[WORK INSTRUCTIONS]: In the entries that follow, the first line to write out is the one containing "return Matrix.LocRotScale((x, y, z), Euler([radians(a)", and the last is the one containing "for path, value". Reproduce that stretch exactly, with nothing before or after it.

[THE RECORDS]:
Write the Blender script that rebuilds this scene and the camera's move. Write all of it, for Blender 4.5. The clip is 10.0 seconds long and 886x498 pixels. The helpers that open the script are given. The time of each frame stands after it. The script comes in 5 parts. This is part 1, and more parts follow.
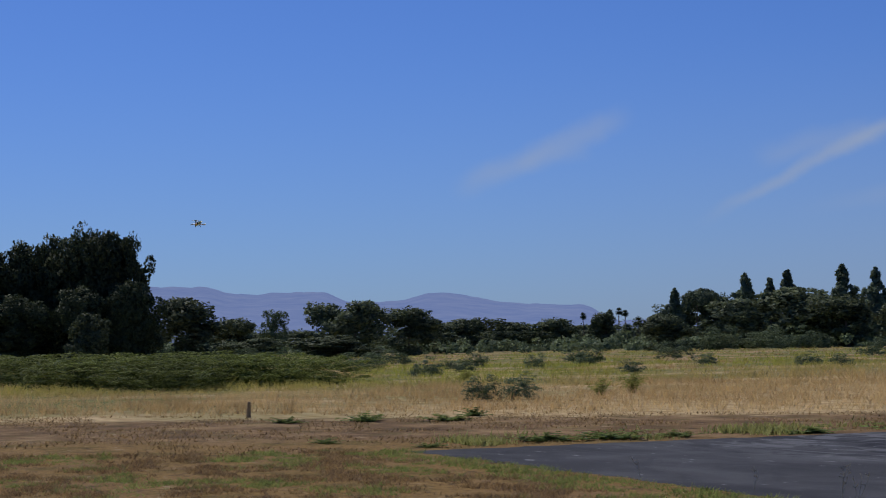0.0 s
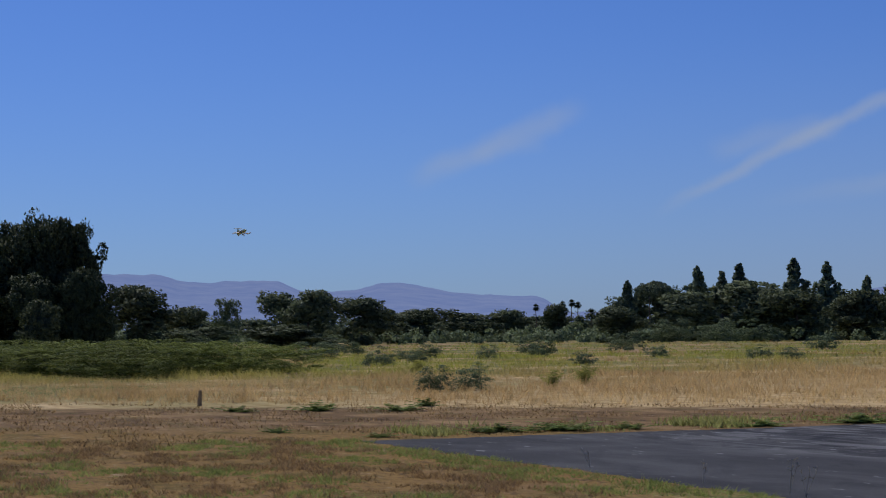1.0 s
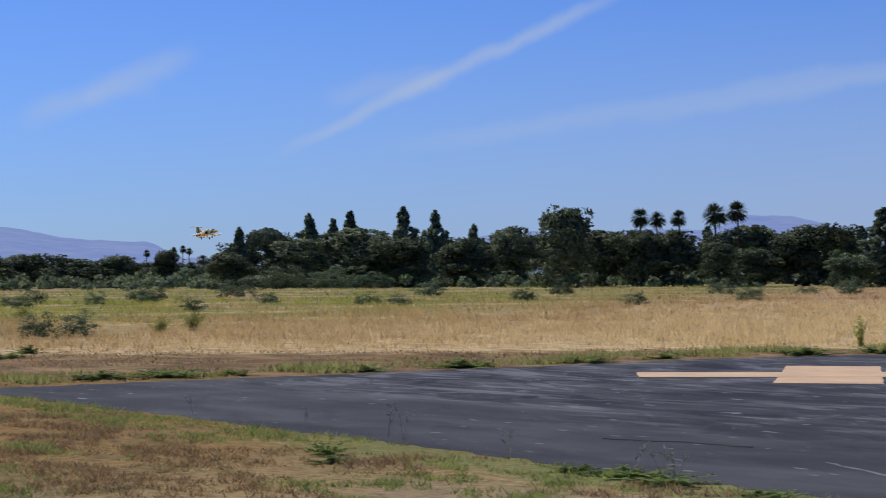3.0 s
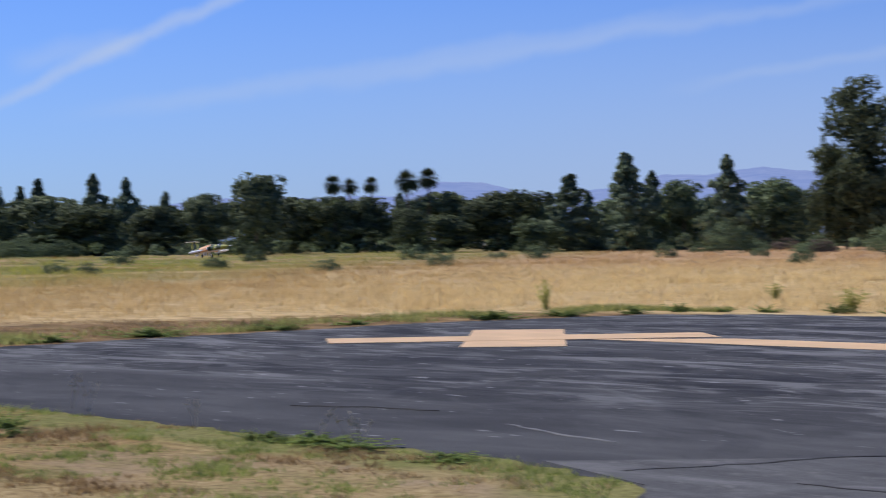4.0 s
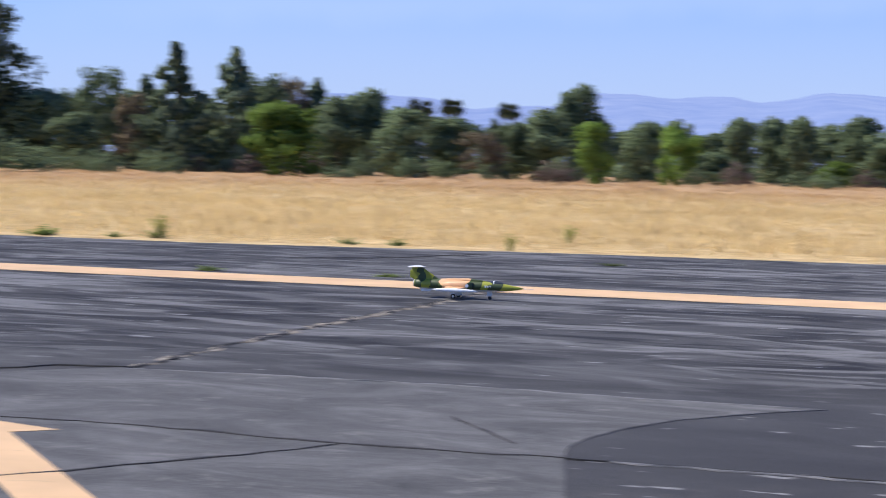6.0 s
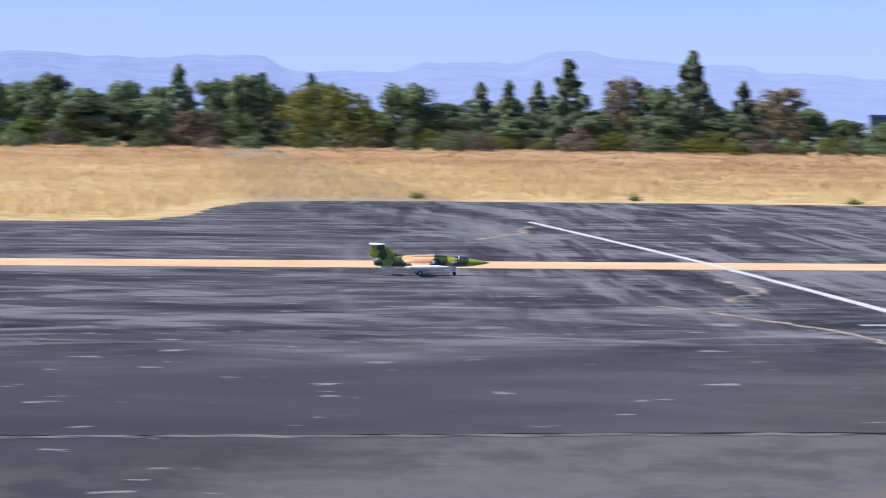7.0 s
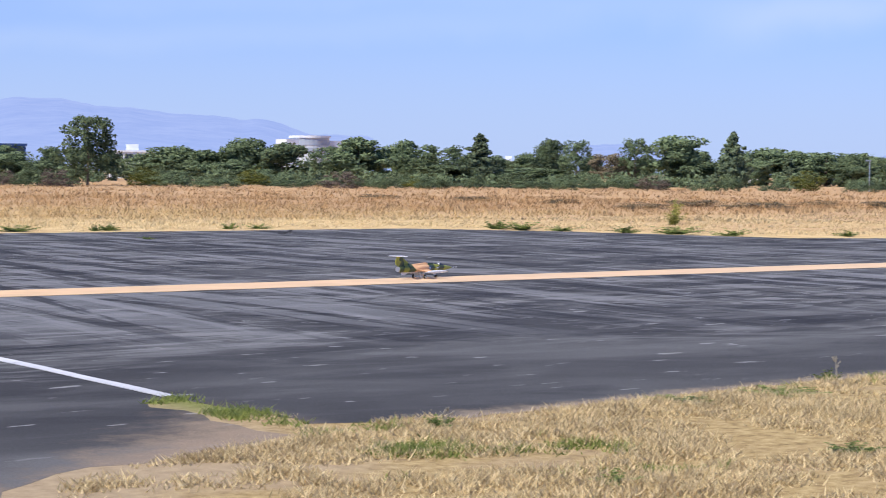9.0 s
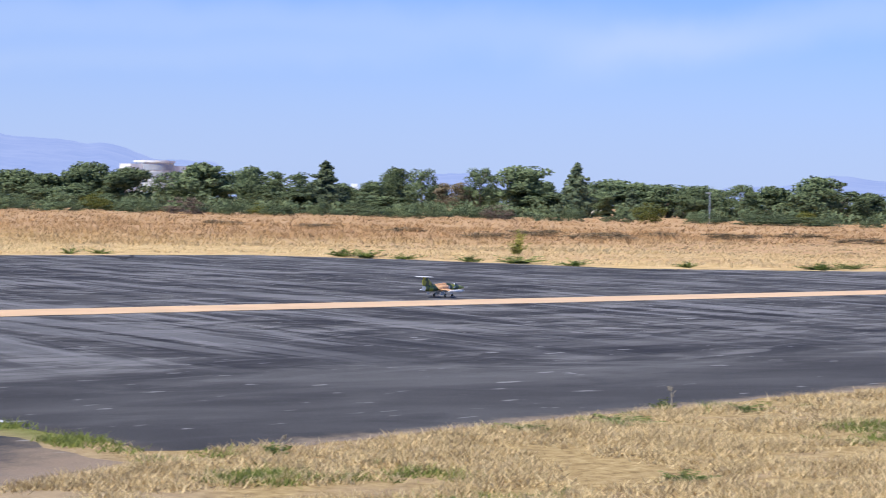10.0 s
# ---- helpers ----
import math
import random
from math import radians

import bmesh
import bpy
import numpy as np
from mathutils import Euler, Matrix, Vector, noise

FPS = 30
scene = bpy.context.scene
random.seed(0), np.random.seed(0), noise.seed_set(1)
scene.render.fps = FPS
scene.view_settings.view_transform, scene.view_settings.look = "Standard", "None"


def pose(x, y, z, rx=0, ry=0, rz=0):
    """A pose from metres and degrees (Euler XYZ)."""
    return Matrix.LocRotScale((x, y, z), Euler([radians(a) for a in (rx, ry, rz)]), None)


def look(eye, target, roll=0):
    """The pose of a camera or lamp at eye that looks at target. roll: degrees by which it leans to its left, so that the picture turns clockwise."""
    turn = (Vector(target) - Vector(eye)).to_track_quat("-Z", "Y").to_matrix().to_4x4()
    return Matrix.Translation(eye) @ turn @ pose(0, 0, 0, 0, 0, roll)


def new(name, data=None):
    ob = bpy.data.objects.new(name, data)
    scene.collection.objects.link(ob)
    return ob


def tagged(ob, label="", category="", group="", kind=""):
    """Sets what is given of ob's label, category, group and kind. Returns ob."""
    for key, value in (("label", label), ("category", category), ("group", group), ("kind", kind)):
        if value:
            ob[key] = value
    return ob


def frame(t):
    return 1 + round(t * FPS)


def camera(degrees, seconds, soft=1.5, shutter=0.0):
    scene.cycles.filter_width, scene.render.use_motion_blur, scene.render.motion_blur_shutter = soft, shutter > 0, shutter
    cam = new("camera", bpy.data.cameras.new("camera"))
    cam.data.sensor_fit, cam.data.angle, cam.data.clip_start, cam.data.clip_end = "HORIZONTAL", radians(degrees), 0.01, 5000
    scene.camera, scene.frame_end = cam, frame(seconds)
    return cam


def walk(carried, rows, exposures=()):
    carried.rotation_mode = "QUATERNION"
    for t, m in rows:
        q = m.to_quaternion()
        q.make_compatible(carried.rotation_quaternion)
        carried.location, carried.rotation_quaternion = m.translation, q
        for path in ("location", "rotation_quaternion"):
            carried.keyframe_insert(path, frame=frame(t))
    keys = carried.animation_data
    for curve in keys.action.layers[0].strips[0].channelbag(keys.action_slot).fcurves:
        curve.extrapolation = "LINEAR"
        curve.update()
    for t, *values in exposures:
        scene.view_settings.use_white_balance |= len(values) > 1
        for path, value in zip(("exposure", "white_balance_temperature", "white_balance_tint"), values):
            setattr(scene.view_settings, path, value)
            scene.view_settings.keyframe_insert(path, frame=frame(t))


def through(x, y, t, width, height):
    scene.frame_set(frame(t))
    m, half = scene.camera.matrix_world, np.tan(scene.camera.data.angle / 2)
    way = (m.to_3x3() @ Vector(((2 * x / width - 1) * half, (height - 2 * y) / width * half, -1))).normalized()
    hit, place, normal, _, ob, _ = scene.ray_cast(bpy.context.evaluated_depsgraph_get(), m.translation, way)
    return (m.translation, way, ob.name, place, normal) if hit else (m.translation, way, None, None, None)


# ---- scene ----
# The world: x runs along the runway in the direction of landing, y away from the camera across it.
EYE_HEIGHT, ARM = 1.75, 0.5


def polar(bearing, distance):
    """A place by its bearing in degrees, clockwise from +y, and its distance from the camera's stand."""
    a = radians(bearing)
    return Vector((distance * math.sin(a), distance * math.cos(a), 0))


def aim(bearing, tilt, lean):
    """The camera at arm's length from the one who turns on the spot."""
    eye = polar(bearing, ARM) + Vector((0, 0, EYE_HEIGHT))
    ahead = polar(bearing, math.cos(radians(tilt))) + Vector((0, 0, math.sin(radians(tilt))))
    return look(eye, eye + ahead, lean)


cam = camera(26.22, 10.0, soft=1.0, shutter=0.3)
walk(cam, [
    (0, aim(-66.80, 2.75, -1.05)),
    (0.5, aim(-65.74, 2.81, -1.05)),
    (1, aim(-65.41, 2.44, -0.51)),
    (1.5, aim(-62.23, 2.32, -0.46)),
    (2, aim(-58.76, 1.71, -0.75)),
    (2.2, aim(-57.83, 1.44, -0.71)),
    (3.3, aim(-52.38, 0.53, -0.48)),
    (3.5, aim(-51.28, 0.35, -0.75)),
    (4, aim(-44.60, -0.33, -0.73)),
    (4.5, aim(-38.84, -0.95, 0.15)),
    (5, aim(-31.14, -1.24, 0.45)),
    (5.5, aim(-24.37, -2.21, 0.96)),
    (6, aim(-16.86, -2.66, 1.48)),
    (6.2, aim(-11.20, -2.78, 1.24)),
    (7.3, aim(12.49, -3.78, 0.30)),
    (7.4, aim(14.25, -3.82, 0.03)),
    (7.5, aim(16.03, -3.75, -0.01)),
    (7.6, aim(17.86, -3.54, 0.01)),
    (7.8, aim(21.40, -2.87, -0.12)),
    (8, aim(24.93, -2.45, -0.27)),
    (8.2, aim(28.12, -2.38, 0.04)),
    (8.5, aim(31.89, -2.31, 0.04)),
    (9, aim(35.12, -2.30, 0.41)),
    (9.5, aim(37.04, -1.80, 1.21)),
    (10, aim(39.77, -1.40, 1.16)),
], exposures=[(0.0, -0.56), (1.5, -0.54), (2.2, -0.4), (3.3, 0.0), (4.5, 0.2), (5.5, 0.50), (8.0, 0.55), (9.0, 0.46), (10.0, 0.43)])

# ---- light ----
SUN_BEARING, SUN_HEIGHT = -100.0, 52.0
world = bpy.data.worlds.new("sky")
scene.world = world
world.use_nodes = True


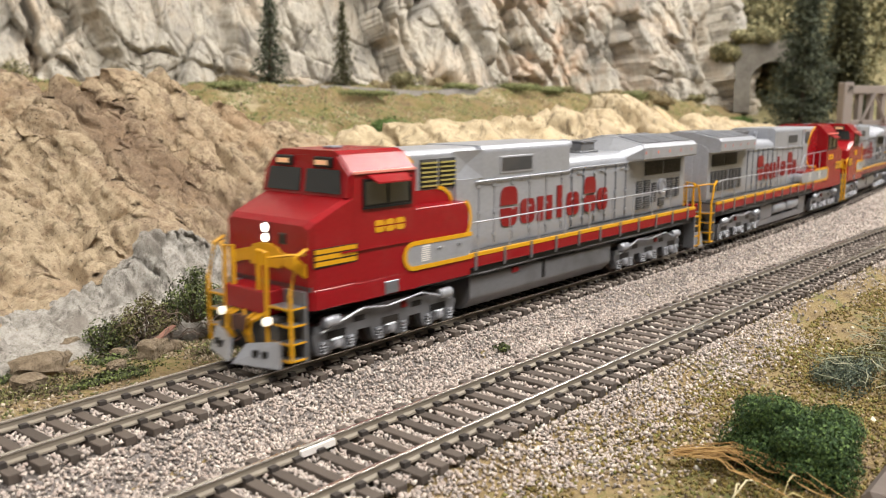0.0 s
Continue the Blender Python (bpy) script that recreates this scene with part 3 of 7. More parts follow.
def ballast():
    # the bed below the stones
    U, V = np.meshgrid(np.arange(-0.2, 1.0, 0.0035), np.linspace(0, 1, 60), indexing="ij")
    lo = front_y(U) - (0.04 - 0.017 * step(0.04, 0.22, U)) + 0.004 * fbm(U * 45, U * 0, U * 0 + 2, 3, seed=31)
    Y0 = lo + (back_y(U) + 0.0195 - lo) * V
    ob = new("ballast_bed", grid_mesh("ballast_bed", U, Y0, ground_z(U, Y0) - np.where(V > 0.04, 0.0, 0.002) + 0.0001 - 0.0006 * (1 - step(0.1, 0.3, V)), BED))
    tagged(ob, "pinkish grey fine gravel below the ballast", "gravel", kind="structure")
    rng = np.random.default_rng(5)
    X, Y = [], []
    for x0, x1, dens in ((-0.16, 0.12, 2.7e6), (0.12, 0.35, 1.8e6), (0.35, 0.8, 0.9e6)):
        n = int((x1 - x0) * 0.175 * dens)
        X.append(rng.uniform(x0, x1, n))
        Y.append(rng.uniform(-0.135, 0.04, n))
    x, y = np.concatenate(X), np.concatenate(Y)
    yb, yf = back_y(x), front_y(x)
    edge = 0.006 * fbm(x * 45, y * 0, x * 0 + 2, 3, seed=31)
    wide = 0.046 - 0.018 * step(0.04, 0.22, x)
    keep = (y < yb + 0.021 + edge * 0.5) & (y > yf - wide + edge)
    thin = step(0.3, 0.88, (yf + edge - y) / wide)
    keep &= rng.uniform(0, 1, len(x)) > thin * 0.93
    x, y, yb, yf = x[keep], y[keep], yb[keep], yf[keep]
    z = ground_z(x, y) + rng.uniform(0.0001, 0.0008, len(x))
    # between the rails the stones stay below the tops of the ties
    inside = (np.abs(y - yb) < 0.0155) | (np.abs(y - yf) < 0.0155)
    z = np.where(inside, track_z(x) - 0.0029 + rng.uniform(-0.0005, 0.0003, len(x)), z)
    # clear the rail feet
    foot = np.minimum(np.abs(np.abs(y - yb) - 0.00896), np.abs(np.abs(y - yf) - 0.00896)) < 0.0013
    z = np.where(foot, track_z(x) - 0.0046, z)
    size = rng.uniform(0.0006, 0.00125, len(x)) * np.where(x > 0.35, 1.25, 1.0)
    # stones that would lie on a tie settle between the ties
    for line, first, pitch, span in ((yb, BACK_FIRST, BACK_PITCH, 0.0158), (yf, FRONT_FIRST, FRONT_PITCH, 0.0158)):
        u = (x - first) / pitch
        on = (np.abs(u - np.round(u)) * pitch < 0.0016) & (np.abs(y - line) < span)
        z = np.where(on, z - 0.003, z)
    stones("ballast", "pinkish grey crushed stone ballast round the tracks", x, y, z, size, BALLAST, 6)


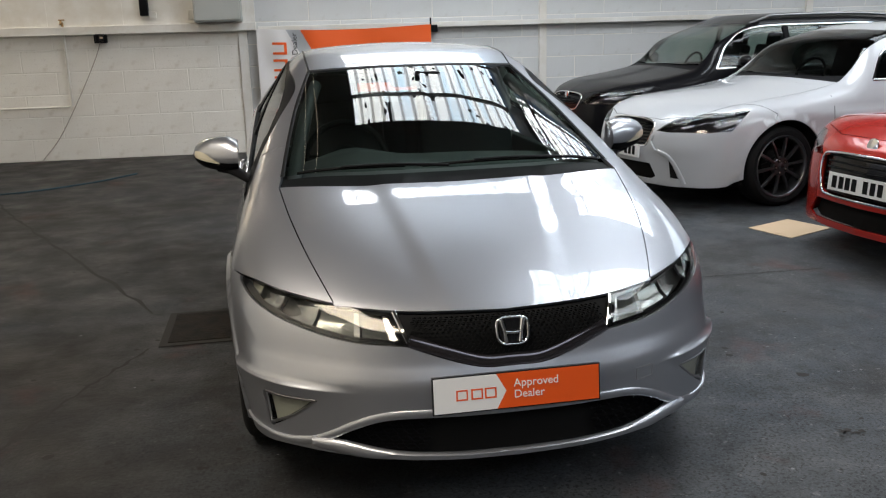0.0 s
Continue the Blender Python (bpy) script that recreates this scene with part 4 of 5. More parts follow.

[SOLVED PROBLEM]:
    return Matrix.LocRotScale((x, y, z), Euler([radians(a) for a in (rx, ry, rz)]), None)


def look(eye, target, roll=0):
    """The pose of a camera or lamp at eye that looks at target. roll: degrees by which it leans to its left, so that the picture turns clockwise."""
    turn = (Vector(target) - Vector(eye)).to_track_quat("-Z", "Y").to_matrix().to_4x4()
    return Matrix.Translation(eye) @ turn @ pose(0, 0, 0, 0, 0, roll)


def new(name, data=None):
    ob = bpy.data.objects.new(name, data)
    scene.collection.objects.link(ob)
    return ob


def tagged(ob, label="", category="", group="", kind=""):
    """Sets what is given of ob's label, category, group and kind. Returns ob."""
    for key, value in (("label", label), ("category", category), ("group", group), ("kind", kind)):
        if value:
            ob[key] = value
    return ob


def frame(t):
    return 1 + round(t * FPS)


def camera(degrees, seconds, soft=1.5, shutter=0.0):
    scene.cycles.filter_width, scene.render.use_motion_blur, scene.render.motion_blur_shutter = soft, shutter > 0, shutter
    cam = new("camera", bpy.data.cameras.new("camera"))
    cam.data.sensor_fit, cam.data.angle, cam.data.clip_start, cam.data.clip_end = "HORIZONTAL", radians(degrees), 0.01, 5000
    scene.camera, scene.frame_end = cam, frame(seconds)
    return cam


def walk(carried, rows, exposures=()):
    carried.rotation_mode = "QUATERNION"
    for t, m in rows:
        q = m.to_quaternion()
        q.make_compatible(carried.rotation_quaternion)
        carried.location, carried.rotation_quaternion = m.translation, q
        for path in ("location", "rotation_quaternion"):
            carried.keyframe_insert(path, frame=frame(t))
    keys = carried.animation_data
    for curve in keys.action.layers[0].strips[0].channelbag(keys.action_slot).fcurves:
        curve.extrapolation = "LINEAR"
        curve.update()
    for t, *values in exposures:
        scene.view_settings.use_white_balance |= len(values) > 1
        for path, value in zip(("exposure", "white_balance_temperature", "white_balance_tint"), values):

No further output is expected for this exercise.